Stated problem
Write out the listing below exactly, and omit any images you find in it.

Material provided
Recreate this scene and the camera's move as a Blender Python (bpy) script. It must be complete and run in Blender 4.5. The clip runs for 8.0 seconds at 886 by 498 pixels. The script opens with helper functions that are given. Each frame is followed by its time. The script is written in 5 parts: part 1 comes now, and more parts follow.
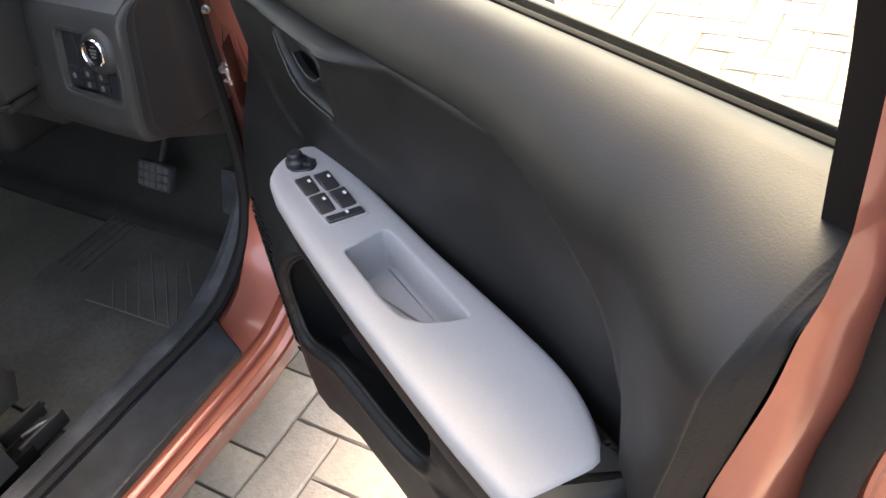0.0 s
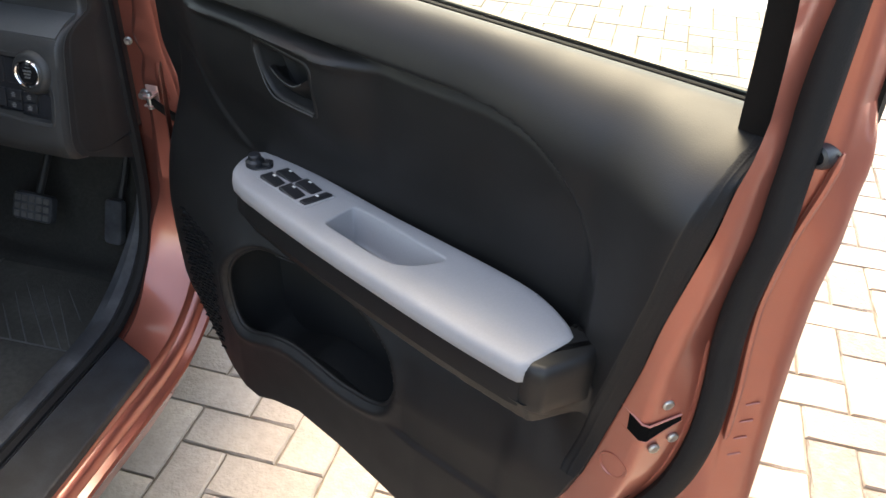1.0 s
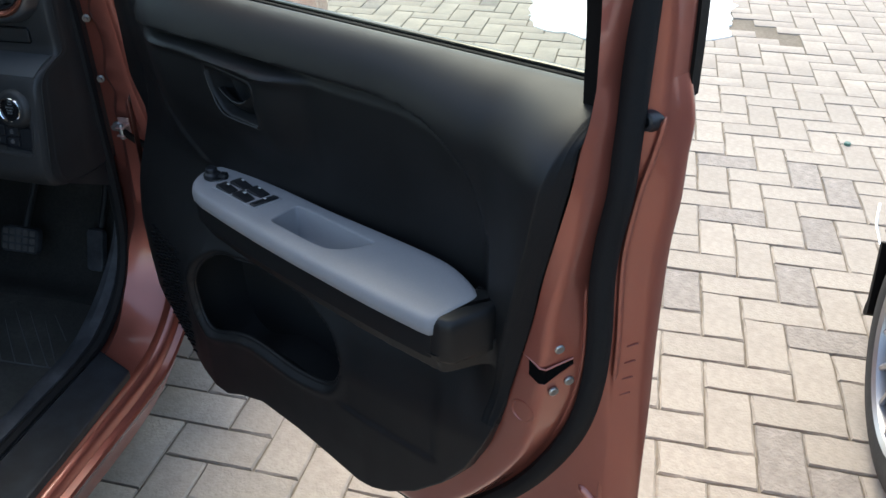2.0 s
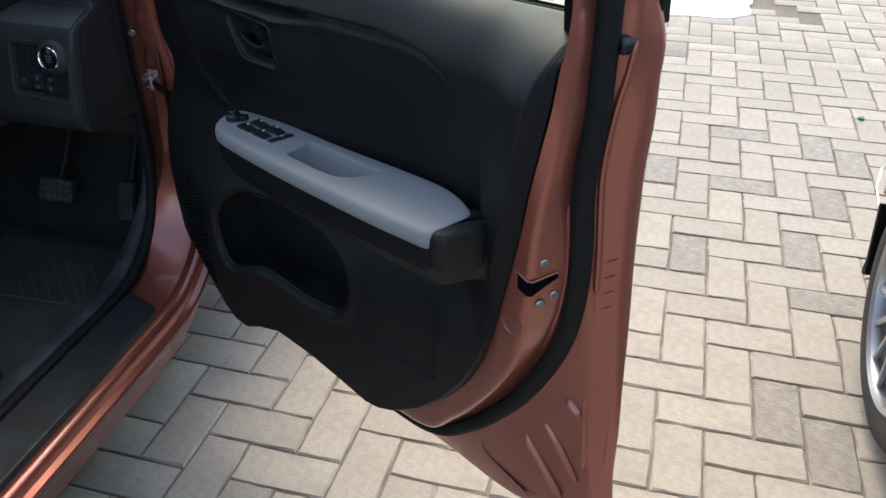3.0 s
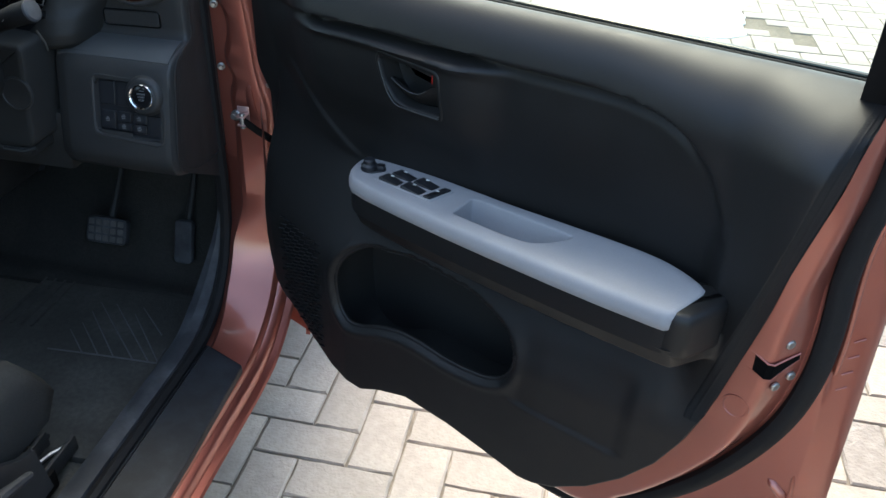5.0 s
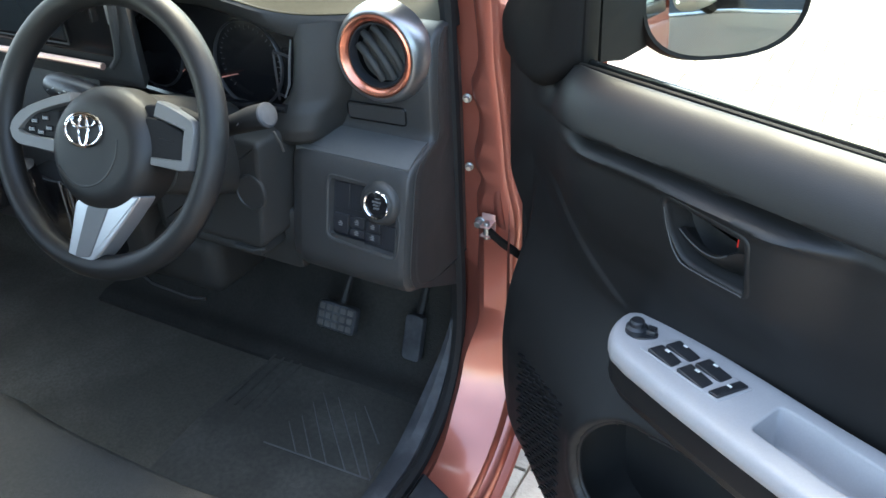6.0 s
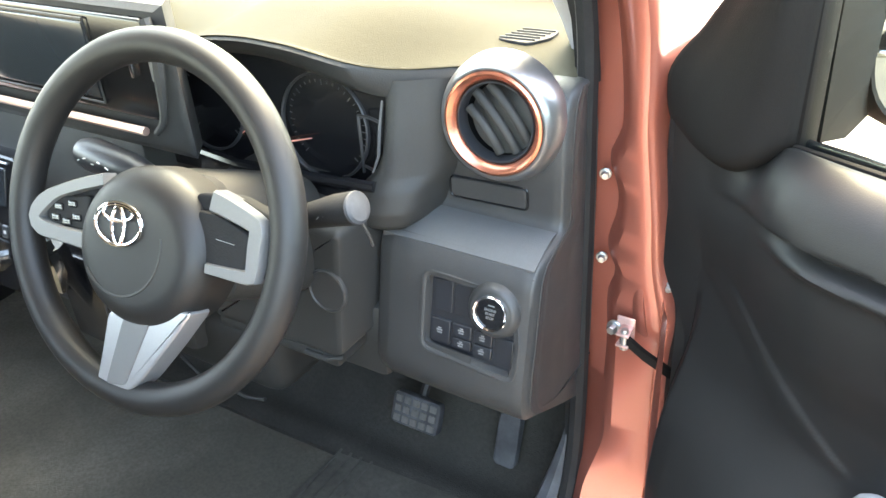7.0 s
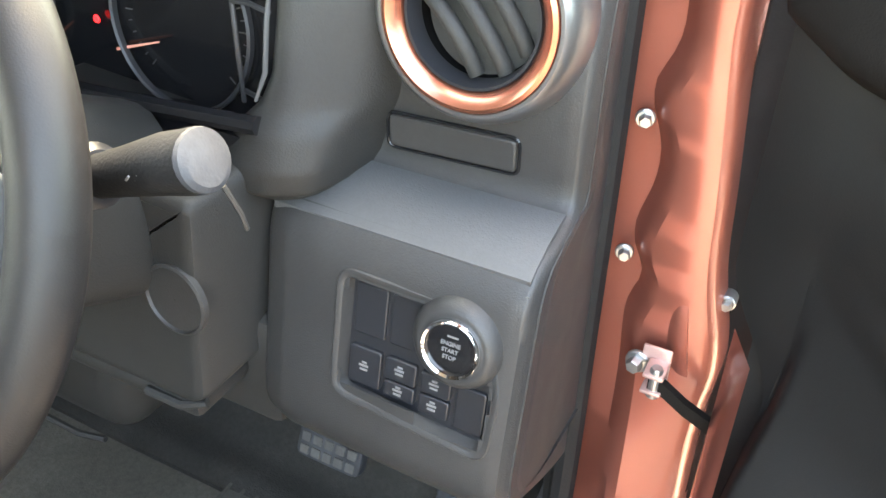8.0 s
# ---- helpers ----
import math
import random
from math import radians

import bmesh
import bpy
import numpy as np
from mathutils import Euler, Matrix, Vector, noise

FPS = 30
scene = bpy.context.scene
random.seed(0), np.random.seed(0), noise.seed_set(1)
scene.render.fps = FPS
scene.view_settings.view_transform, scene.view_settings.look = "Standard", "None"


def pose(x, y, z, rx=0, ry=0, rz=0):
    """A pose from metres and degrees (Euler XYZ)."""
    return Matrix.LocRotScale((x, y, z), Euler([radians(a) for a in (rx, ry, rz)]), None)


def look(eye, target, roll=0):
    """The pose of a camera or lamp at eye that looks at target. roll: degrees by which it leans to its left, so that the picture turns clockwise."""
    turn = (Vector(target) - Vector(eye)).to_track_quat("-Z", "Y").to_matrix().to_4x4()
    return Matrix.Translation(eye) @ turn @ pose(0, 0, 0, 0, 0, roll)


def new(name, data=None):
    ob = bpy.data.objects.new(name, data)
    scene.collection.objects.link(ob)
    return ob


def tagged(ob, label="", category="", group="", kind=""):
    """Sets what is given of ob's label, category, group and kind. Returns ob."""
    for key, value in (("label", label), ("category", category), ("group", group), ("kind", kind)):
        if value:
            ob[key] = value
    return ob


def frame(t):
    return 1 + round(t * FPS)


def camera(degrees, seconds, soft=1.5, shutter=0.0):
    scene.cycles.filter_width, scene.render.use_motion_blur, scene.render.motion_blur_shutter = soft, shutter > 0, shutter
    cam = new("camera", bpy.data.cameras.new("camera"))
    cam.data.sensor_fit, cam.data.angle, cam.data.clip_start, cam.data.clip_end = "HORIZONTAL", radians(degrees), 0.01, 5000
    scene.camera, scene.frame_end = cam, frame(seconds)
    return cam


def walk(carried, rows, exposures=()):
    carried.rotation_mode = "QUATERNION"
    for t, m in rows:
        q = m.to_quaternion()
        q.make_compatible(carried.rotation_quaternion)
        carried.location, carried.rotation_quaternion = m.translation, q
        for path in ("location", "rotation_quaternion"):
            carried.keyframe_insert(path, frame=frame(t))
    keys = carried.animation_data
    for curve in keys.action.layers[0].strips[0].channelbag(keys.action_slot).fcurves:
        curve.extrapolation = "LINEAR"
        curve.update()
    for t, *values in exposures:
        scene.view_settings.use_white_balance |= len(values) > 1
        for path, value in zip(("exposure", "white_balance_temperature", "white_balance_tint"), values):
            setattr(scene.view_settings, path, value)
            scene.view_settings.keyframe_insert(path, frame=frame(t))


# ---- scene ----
# ---- camera and walk ----
# The plan is laid out in units of UNIT metres.
UNIT = 1.08
cam = camera(57.0, 8.0)
PATH = [
    (0, (0.726, -0.517, 1.179), (-0.114, 0.733, -0.136), -8.0),
    (0.5, (0.647, -0.689, 1.173), (0.126, 0.752, -0.111), 0.4),
    (1, (0.647, -0.77, 1.216), (0.262, 0.793, 0.03), 2.7),
    (1.5, (0.687, -0.818, 1.227), (0.33, 0.801, 0.109), 1.6),
    (1.7, (0.714, -0.837, 1.232), (0.348, 0.795, 0.134), 0.8),
    (2.8, (0.82, -0.974, 1.214), (0.368, 0.634, 0.115), -0.3),
    (3, (0.81, -0.973, 1.212), (0.357, 0.623, 0.096), -0.4),
    (3.5, (0.721, -0.965, 1.21), (0.327, 0.644, 0.091), 0.2),
    (4, (0.621, -0.958, 1.21), (0.333, 0.681, 0.101), 1.6),
    (4.2, (0.588, -0.961, 1.211), (0.342, 0.687, 0.106), 2.4),
    (5.3, (0.466, -0.88, 1.222), (0.076, 0.741, 0.117), 2.0),
    (5.5, (0.442, -0.824, 1.22), (-0.092, 0.759, 0.121), 0.4),
    (6, (0.392, -0.679, 1.237), (-0.463, 0.783, 0.172), -3.0),
    (6.5, (0.325, -0.599, 1.23), (-0.646, 0.81, 0.196), -3.5),
    (7, (0.192, -0.503, 1.208), (-0.756, 0.922, 0.174), -4.2),
    (7.5, (0.107, -0.416, 1.169), (-0.756, 1.037, 0.099), -3.2),
    (8, (0.032, -0.258, 1.052), (-0.746, 1.2, -0.075), 0.4),
]
# seconds, stops, white balance
EXPOSURES = [(0, 3.62, 9200, 14), (0.5, 3.55, 9250, 14), (1.0, 3.12, 8500, 10), (1.5, 2.33, 6750, 3), (3.0, 1.86, 6850, 3), (4.2, 2.08, 6650, 1), (5.3, 2.93, 6700, 2), (6.0, 3.86, 7150, 3), (6.5, 4.40, 7600, 3), (7.0, 5.12, 8600, 5), (7.5, 5.20, 9000, 6), (8.0, 5.32, 9400, 8)]
walk(cam, [(t, look(Vector(eye) * UNIT, Vector(target) * UNIT, roll)) for t, eye, target, roll in PATH], EXPOSURES)

# ---- light ----
SUN_ELEVATION, SUN_AZIMUTH = 56.0, -13.0
world = bpy.data.worlds.new("world")
scene.world = world
world.use_nodes = True
wn = world.node_tree
sky = wn.nodes.new("ShaderNodeTexSky")
sky.sky_type, sky.sun_disc = "NISHITA", False
sky.sun_elevation, sky.sun_rotation = radians(SUN_ELEVATION), radians(SUN_AZIMUTH)
sky.dust_density, sky.air_density = 2.5, 1.0
wn.links.new(sky.outputs["Color"], wn.nodes["Background"].inputs["Color"])
wn.nodes["Background"].inputs["Strength"].default_value = 0.15
sun_data = bpy.data.lights.new("sun", "SUN")
sun_data.energy, sun_data.angle, sun_data.color = 0.36, radians(24.0), (1.0, 0.92, 0.80)
sun = new("sun", sun_data)
sun_way = Vector((math.sin(radians(SUN_AZIMUTH)) * math.cos(radians(SUN_ELEVATION)), math.cos(radians(SUN_AZIMUTH)) * math.cos(radians(SUN_ELEVATION)), math.sin(radians(SUN_ELEVATION))))
sun.matrix_world = look(sun_way * 20, (0, 0, 0))

from mathutils.geometry import tessellate_polygon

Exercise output
Recreate this scene and the camera's move as a Blender Python (bpy) script. It must be complete and run in Blender 4.5. The clip runs for 8.0 seconds at 886 by 498 pixels. The script opens with helper functions that are given. Each frame is followed by its time. The script is written in 5 parts: part 1 comes now, and more parts follow.
0.0 s
1.0 s
2.0 s
3.0 s
5.0 s
6.0 s
7.0 s
8.0 s
# ---- helpers ----
import math
import random
from math import radians

import bmesh
import bpy
import numpy as np
from mathutils import Euler, Matrix, Vector, noise

FPS = 30
scene = bpy.context.scene
random.seed(0), np.random.seed(0), noise.seed_set(1)
scene.render.fps = FPS
scene.view_settings.view_transform, scene.view_settings.look = "Standard", "None"


def pose(x, y, z, rx=0, ry=0, rz=0):
    """A pose from metres and degrees (Euler XYZ)."""
    return Matrix.LocRotScale((x, y, z), Euler([radians(a) for a in (rx, ry, rz)]), None)


def look(eye, target, roll=0):
    """The pose of a camera or lamp at eye that looks at target. roll: degrees by which it leans to its left, so that the picture turns clockwise."""
    turn = (Vector(target) - Vector(eye)).to_track_quat("-Z", "Y").to_matrix().to_4x4()
    return Matrix.Translation(eye) @ turn @ pose(0, 0, 0, 0, 0, roll)


def new(name, data=None):
    ob = bpy.data.objects.new(name, data)
    scene.collection.objects.link(ob)
    return ob


def tagged(ob, label="", category="", group="", kind=""):
    """Sets what is given of ob's label, category, group and kind. Returns ob."""
    for key, value in (("label", label), ("category", category), ("group", group), ("kind", kind)):
        if value:
            ob[key] = value
    return ob


def frame(t):
    return 1 + round(t * FPS)


def camera(degrees, seconds, soft=1.5, shutter=0.0):
    scene.cycles.filter_width, scene.render.use_motion_blur, scene.render.motion_blur_shutter = soft, shutter > 0, shutter
    cam = new("camera", bpy.data.cameras.new("camera"))
    cam.data.sensor_fit, cam.data.angle, cam.data.clip_start, cam.data.clip_end = "HORIZONTAL", radians(degrees), 0.01, 5000
    scene.camera, scene.frame_end = cam, frame(seconds)
    return cam


def walk(carried, rows, exposures=()):
    carried.rotation_mode = "QUATERNION"
    for t, m in rows:
        q = m.to_quaternion()
        q.make_compatible(carried.rotation_quaternion)
        carried.location, carried.rotation_quaternion = m.translation, q
        for path in ("location", "rotation_quaternion"):
            carried.keyframe_insert(path, frame=frame(t))
    keys = carried.animation_data
    for curve in keys.action.layers[0].strips[0].channelbag(keys.action_slot).fcurves:
        curve.extrapolation = "LINEAR"
        curve.update()
    for t, *values in exposures:
        scene.view_settings.use_white_balance |= len(values) > 1
        for path, value in zip(("exposure", "white_balance_temperature", "white_balance_tint"), values):
            setattr(scene.view_settings, path, value)
            scene.view_settings.keyframe_insert(path, frame=frame(t))


# ---- scene ----
# ---- camera and walk ----
# The plan is laid out in units of UNIT metres.
UNIT = 1.08
cam = camera(57.0, 8.0)
PATH = [
    (0, (0.726, -0.517, 1.179), (-0.114, 0.733, -0.136), -8.0),
    (0.5, (0.647, -0.689, 1.173), (0.126, 0.752, -0.111), 0.4),
    (1, (0.647, -0.77, 1.216), (0.262, 0.793, 0.03), 2.7),
    (1.5, (0.687, -0.818, 1.227), (0.33, 0.801, 0.109), 1.6),
    (1.7, (0.714, -0.837, 1.232), (0.348, 0.795, 0.134), 0.8),
    (2.8, (0.82, -0.974, 1.214), (0.368, 0.634, 0.115), -0.3),
    (3, (0.81, -0.973, 1.212), (0.357, 0.623, 0.096), -0.4),
    (3.5, (0.721, -0.965, 1.21), (0.327, 0.644, 0.091), 0.2),
    (4, (0.621, -0.958, 1.21), (0.333, 0.681, 0.101), 1.6),
    (4.2, (0.588, -0.961, 1.211), (0.342, 0.687, 0.106), 2.4),
    (5.3, (0.466, -0.88, 1.222), (0.076, 0.741, 0.117), 2.0),
    (5.5, (0.442, -0.824, 1.22), (-0.092, 0.759, 0.121), 0.4),
    (6, (0.392, -0.679, 1.237), (-0.463, 0.783, 0.172), -3.0),
    (6.5, (0.325, -0.599, 1.23), (-0.646, 0.81, 0.196), -3.5),
    (7, (0.192, -0.503, 1.208), (-0.756, 0.922, 0.174), -4.2),
    (7.5, (0.107, -0.416, 1.169), (-0.756, 1.037, 0.099), -3.2),
    (8, (0.032, -0.258, 1.052), (-0.746, 1.2, -0.075), 0.4),
]
# seconds, stops, white balance
EXPOSURES = [(0, 3.62, 9200, 14), (0.5, 3.55, 9250, 14), (1.0, 3.12, 8500, 10), (1.5, 2.33, 6750, 3), (3.0, 1.86, 6850, 3), (4.2, 2.08, 6650, 1), (5.3, 2.93, 6700, 2), (6.0, 3.86, 7150, 3), (6.5, 4.40, 7600, 3), (7.0, 5.12, 8600, 5), (7.5, 5.20, 9000, 6), (8.0, 5.32, 9400, 8)]
walk(cam, [(t, look(Vector(eye) * UNIT, Vector(target) * UNIT, roll)) for t, eye, target, roll in PATH], EXPOSURES)

# ---- light ----
SUN_ELEVATION, SUN_AZIMUTH = 56.0, -13.0
world = bpy.data.worlds.new("world")
scene.world = world
world.use_nodes = True
wn = world.node_tree
sky = wn.nodes.new("ShaderNodeTexSky")
sky.sky_type, sky.sun_disc = "NISHITA", False
sky.sun_elevation, sky.sun_rotation = radians(SUN_ELEVATION), radians(SUN_AZIMUTH)
sky.dust_density, sky.air_density = 2.5, 1.0
wn.links.new(sky.outputs["Color"], wn.nodes["Background"].inputs["Color"])
wn.nodes["Background"].inputs["Strength"].default_value = 0.15
sun_data = bpy.data.lights.new("sun", "SUN")
sun_data.energy, sun_data.angle, sun_data.color = 0.36, radians(24.0), (1.0, 0.92, 0.80)
sun = new("sun", sun_data)
sun_way = Vector((math.sin(radians(SUN_AZIMUTH)) * math.cos(radians(SUN_ELEVATION)), math.cos(radians(SUN_AZIMUTH)) * math.cos(radians(SUN_ELEVATION)), math.sin(radians(SUN_ELEVATION))))
sun.matrix_world = look(sun_way * 20, (0, 0, 0))

from mathutils.geometry import tessellate_polygon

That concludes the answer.